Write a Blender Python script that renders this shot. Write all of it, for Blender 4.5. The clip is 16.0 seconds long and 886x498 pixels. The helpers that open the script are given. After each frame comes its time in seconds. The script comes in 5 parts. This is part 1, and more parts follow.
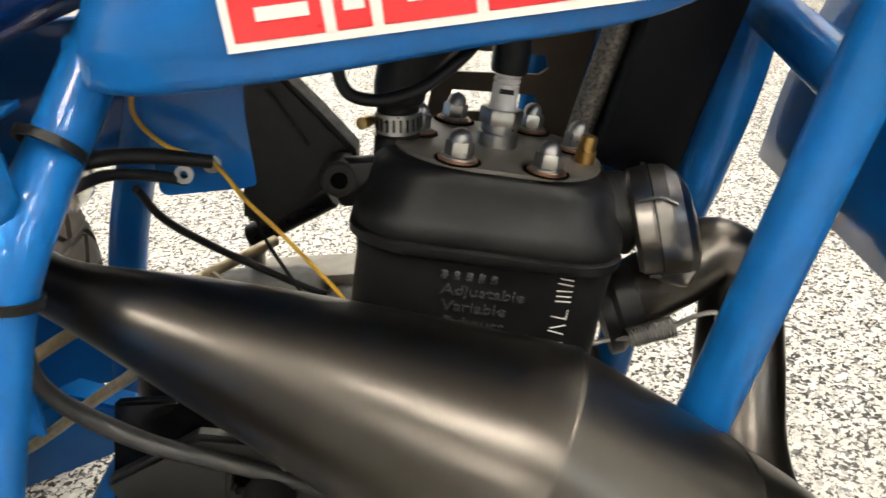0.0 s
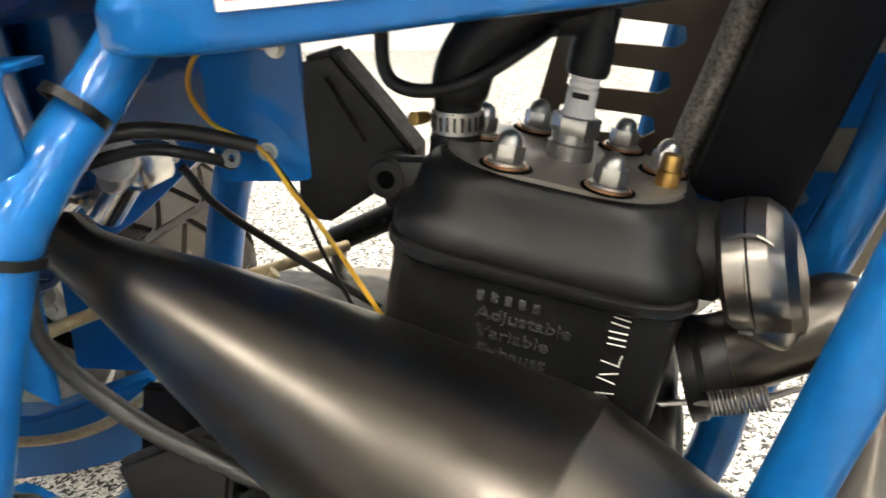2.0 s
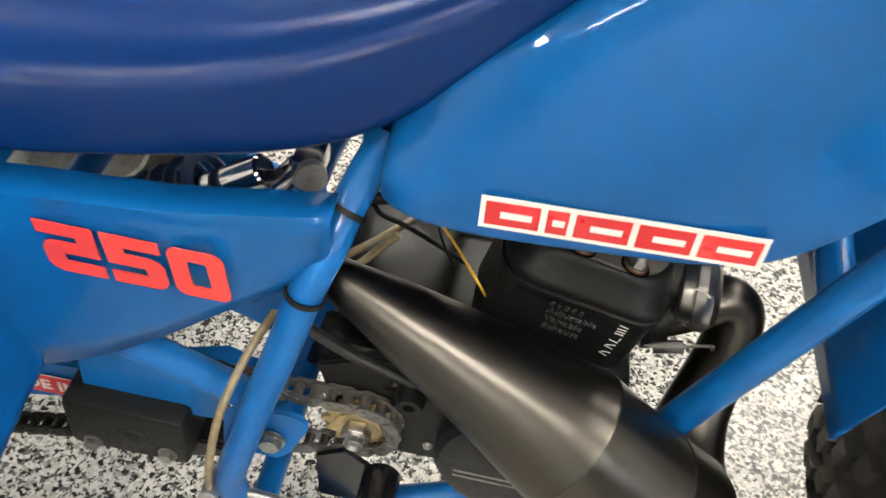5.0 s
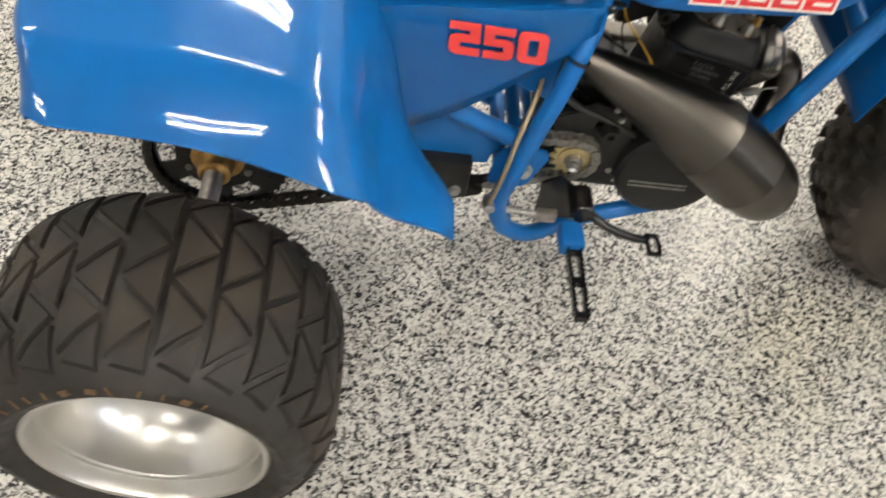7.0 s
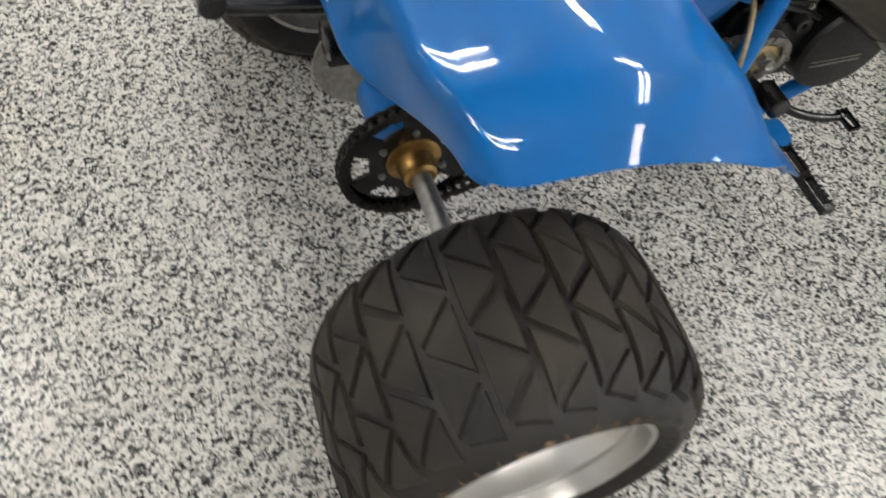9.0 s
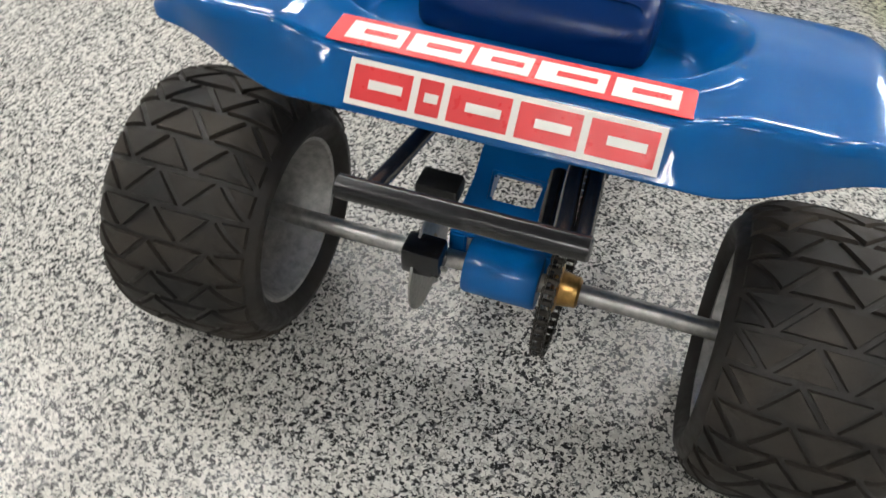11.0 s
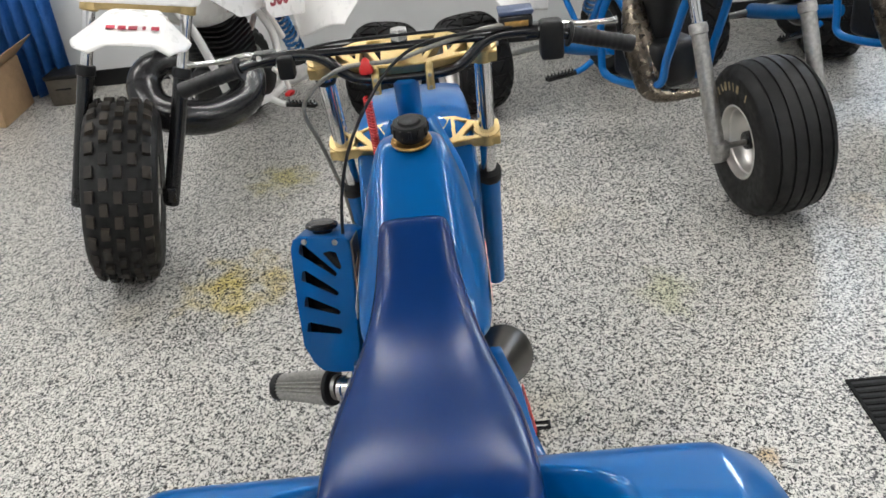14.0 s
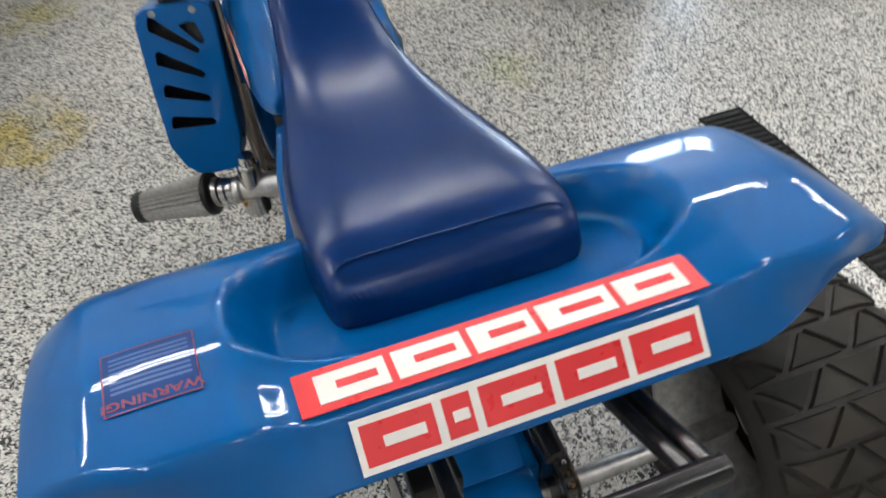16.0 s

▬▬▬▬▬▬

• _Challenge_: Each line above is to be copied verbatim. Drop any image from the copy.

• _Response to the exercise_:
Write a Blender Python script that renders this shot. Write all of it, for Blender 4.5. The clip is 16.0 seconds long and 886x498 pixels. The helpers that open the script are given. After each frame comes its time in seconds. The script comes in 5 parts. This is part 1, and more parts follow.
0.0 s
2.0 s
5.0 s
7.0 s
9.0 s
11.0 s
14.0 s
16.0 s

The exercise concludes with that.